Nine-Figure Trump Fine Partly Rooted in Fraud at FiDi Tower
Two weeks from today, on Monday, March 25, former President Donald Trump will have to post a bond of $454 million dollars stemming from the recent verdict in a civil suit brought by the State Attorney General (AG), which found that he had fraudulently inflated the values of various real estate properties in order to obtain more favorable terms from lenders.
The February 16 verdict by State Supreme Court Judge Arthur Engoron hinged in part on Mr. Trump’s proprietorship of a Lower Manhattan building, the historic skyscraper at 40 Wall Street. The judge’s decision contained a detailed analysis of the former president’s stewardship over the 1930 landmark, which Mr. Trump gained control of in 1995.
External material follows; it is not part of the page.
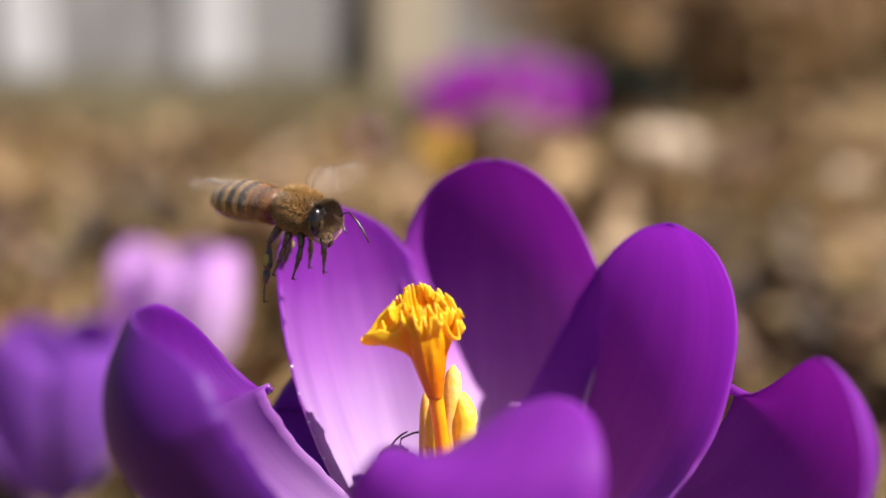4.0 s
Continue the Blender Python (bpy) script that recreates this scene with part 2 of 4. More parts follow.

The decision focuses primarily on the “statements of financial condition” (SFCs) that Mr. Trump submitted to lenders (among them Capital One Bank, Ladder Capital, and Deutsche Bank’s Private Wealth Management Division) when seeking loans that were collateralized by 40 Wall Street.
Judge Engoron’s decision quotes Michiel McCarty, an investment banker specializing in real estate who was called as an expert witness by the AG, noting that Mr. McCarty “testified reliably and convincingly that defendants profited by paying lower interest rates on loans from Deutsche Bank’s Private Wealth Management Division, based on fraudulent SFCs, than the interest rates they would have paid under non-recourse loans simultaneously offered to them. He further testified that defendants profited by paying a lower interest rate on the 40 Wall Street Ladder Capital loan, based on a fraudulent SFC, than the interest rate on a non-recourse loan, and compared the terms of the then-existing Capital One non-recourse loan that 40 Wall Street was subject to before refinancing with Ladder Capital.” (“Non-recourse” refers to a loan secured exclusively by a single asset, which lenders consider riskier—and for which they charge higher interest—than loans that allow them in the event of default to pursue any assets a borrower may have.)
The judge cites numerous misstatements in the SFCs related to 40 Wall Street, including a claim that the property was generating an annual net operating income of $26.2 million, when in fact it was operating at an annual loss of between $7.3 and $20.9 million. He also cites Mr. Trump’s financial team double-counting $1.4 million in anticipated income from a retail lease to upscale grocer Dean & Deluca for a store that never opened. Judge Engoron further notes that Mr. Trump told a Forbes reporter in 2022 that 40 Wall Street “was 72 stories tall, when in fact, it is only 63, resulting in an overvaluation of $50 million. The article also reported that Donald Trump told Forbes that 40 Wall Street had a net operating income of $64 million in 2015, when in fact, the building ran a deficit of more than $8.7 million for the 12-month period ending on March 31, 2015.” In the aggregate, the judge’s decision finds that while Mr. Trump’s team had privately valued 40 Wall Street at $540 million, they told lenders it was worth $735 million.
On the basis of these assurances, Mr. Trump was able to borrow money at lower rates of interest than otherwise would have been possible. For the loans on 40 Wall Street, Mr. McCarty calculated that the factual misstatements contained in the SFCs resulted in depriving lenders of $24,265,291 in the years 2015 through 2022 in additional interest charges they otherwise would have been entitled to.
The building at 40 Wall Street is one of ten that the AG’s civil suit focused on. The aggregate fraud at all of these properties resulted in the February verdict and judgement that Mr. Trump must pay a total penalty of $454 million.
Today is the deadline for the AG to file arguments opposing Mr. Trump’s request to have this amount reduced or its collection paused while he appeals the trial verdict. This deadline comes on the heels of a February 28 ruling, by an intermediate appellate court, which refused to stop collection of the full verdict and declined Mr. Trump’s compromise offer of a $100-million deposit, triggering the next (and likely final) appeal to the State’s highest court.
A request for comment submitted to Mr. Trump’s legal team was not answered.